## [INSTRUCTION]
Would you transcribe the whole listing exactly, minus its pictures?
***
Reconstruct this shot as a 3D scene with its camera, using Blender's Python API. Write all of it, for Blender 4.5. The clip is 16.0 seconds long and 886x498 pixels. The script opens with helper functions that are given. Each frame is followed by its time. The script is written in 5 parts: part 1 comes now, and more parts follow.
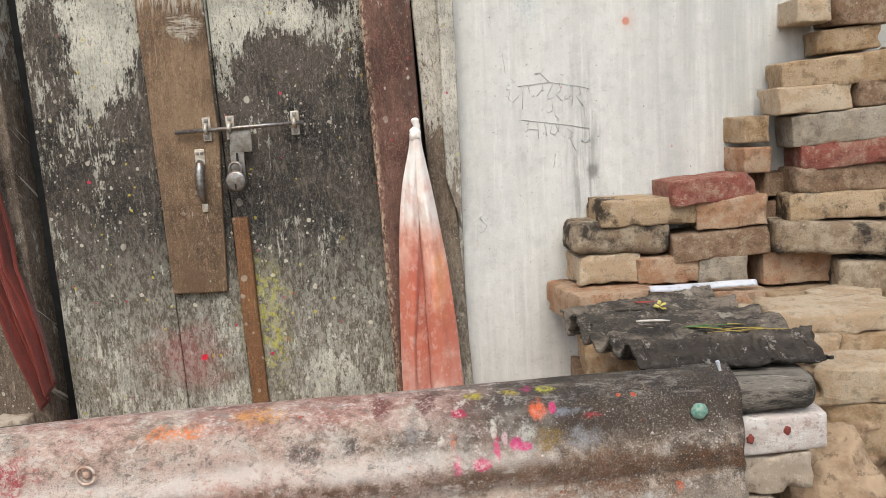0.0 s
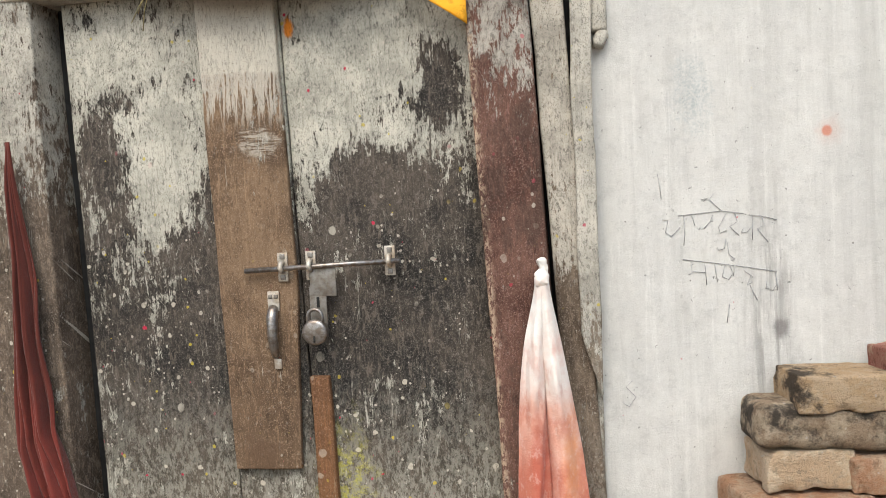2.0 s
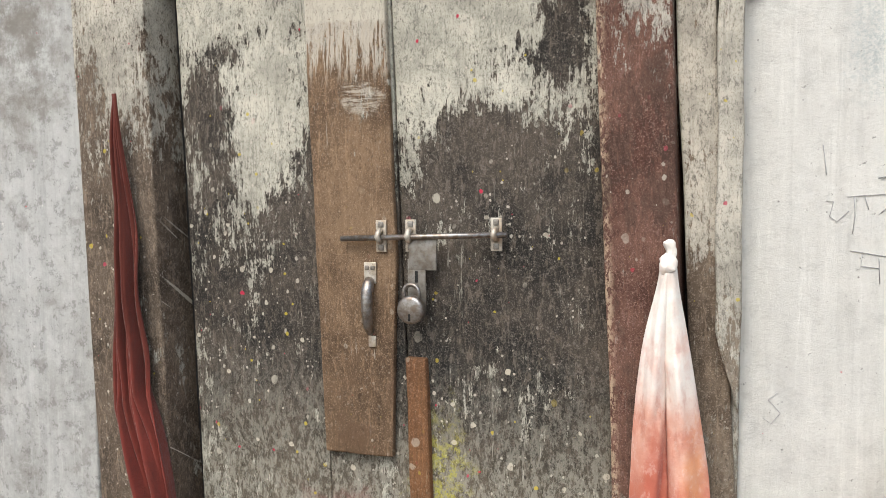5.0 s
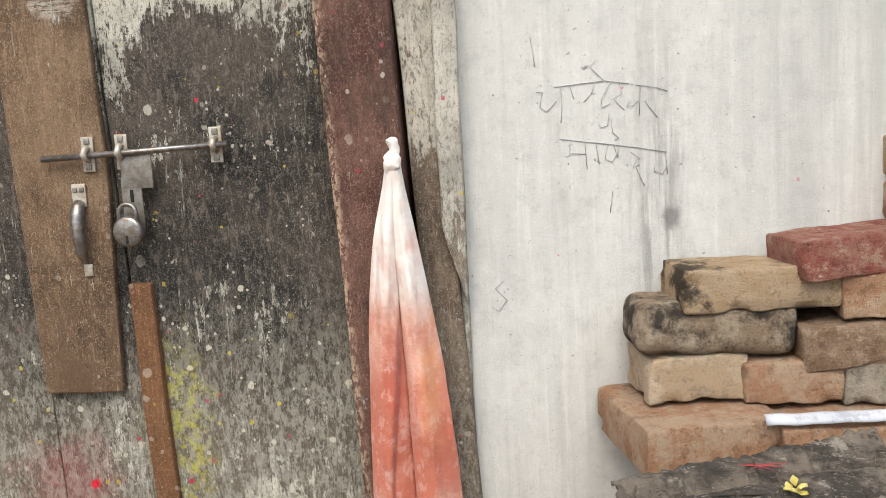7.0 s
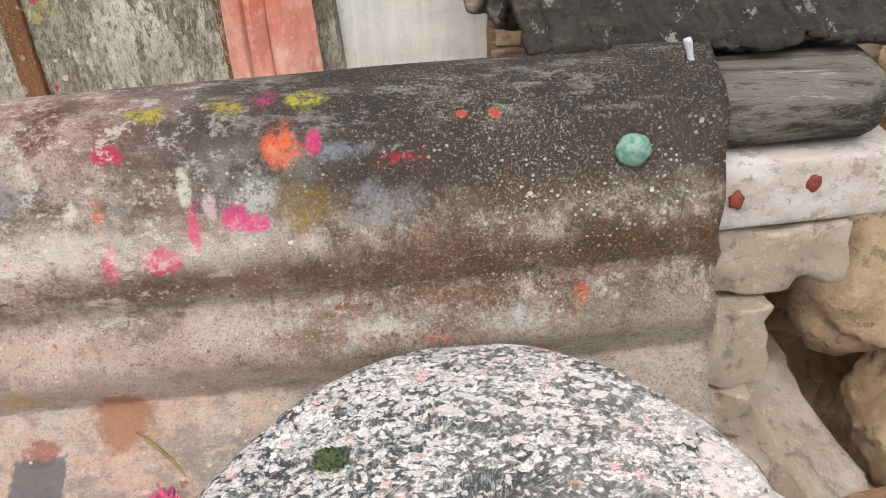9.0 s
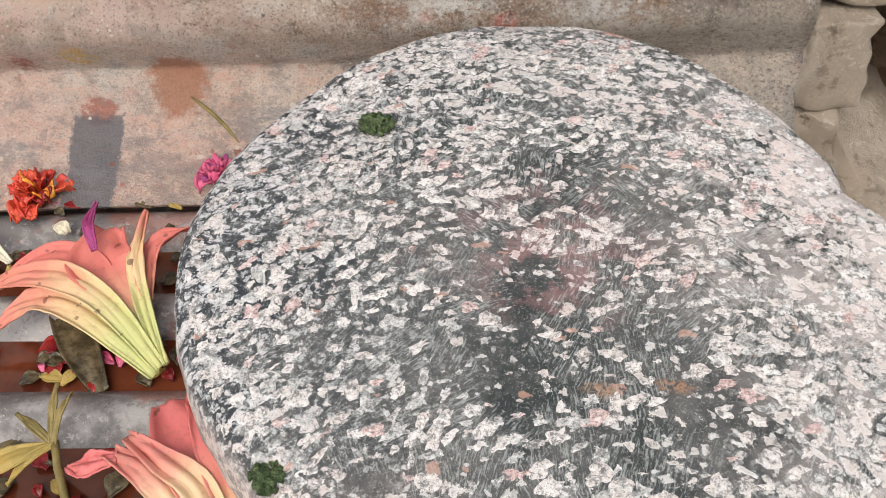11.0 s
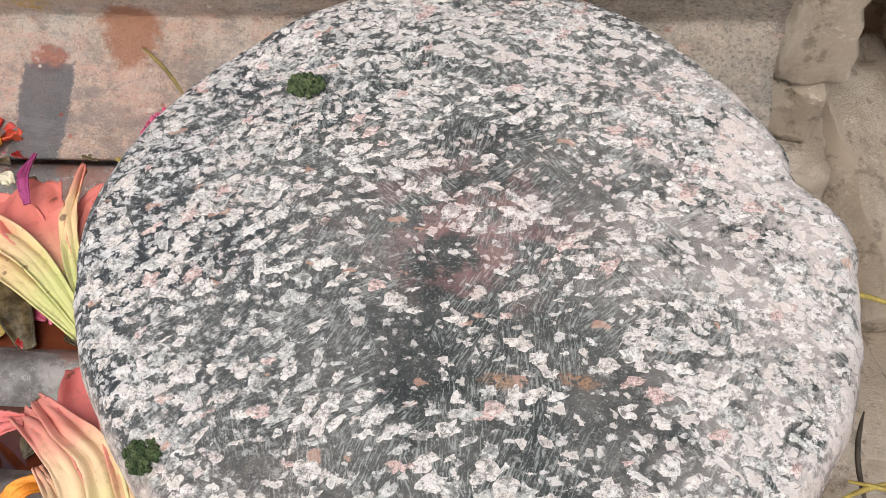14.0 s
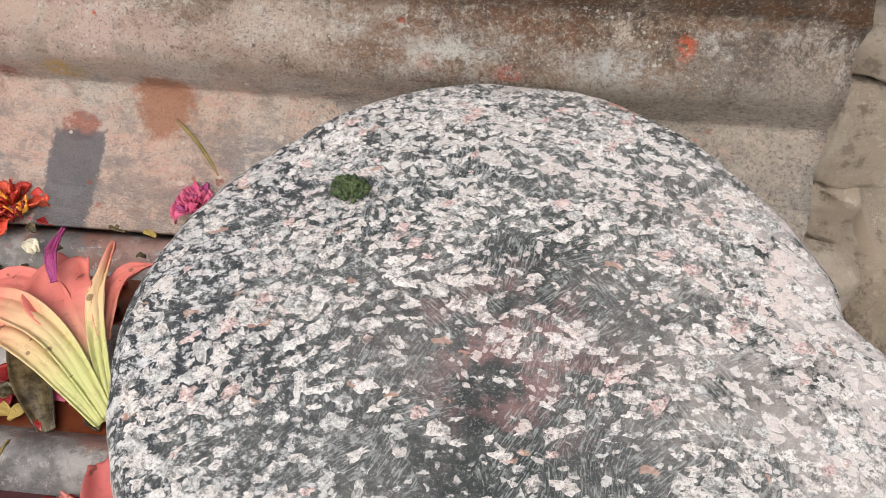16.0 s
***
## [FINISHED ANSWER]
Reconstruct this shot as a 3D scene with its camera, using Blender's Python API. Write all of it, for Blender 4.5. The clip is 16.0 seconds long and 886x498 pixels. The script opens with helper functions that are given. Each frame is followed by its time. The script is written in 5 parts: part 1 comes now, and more parts follow.
0.0 s
2.0 s
5.0 s
7.0 s
9.0 s
11.0 s
14.0 s
16.0 s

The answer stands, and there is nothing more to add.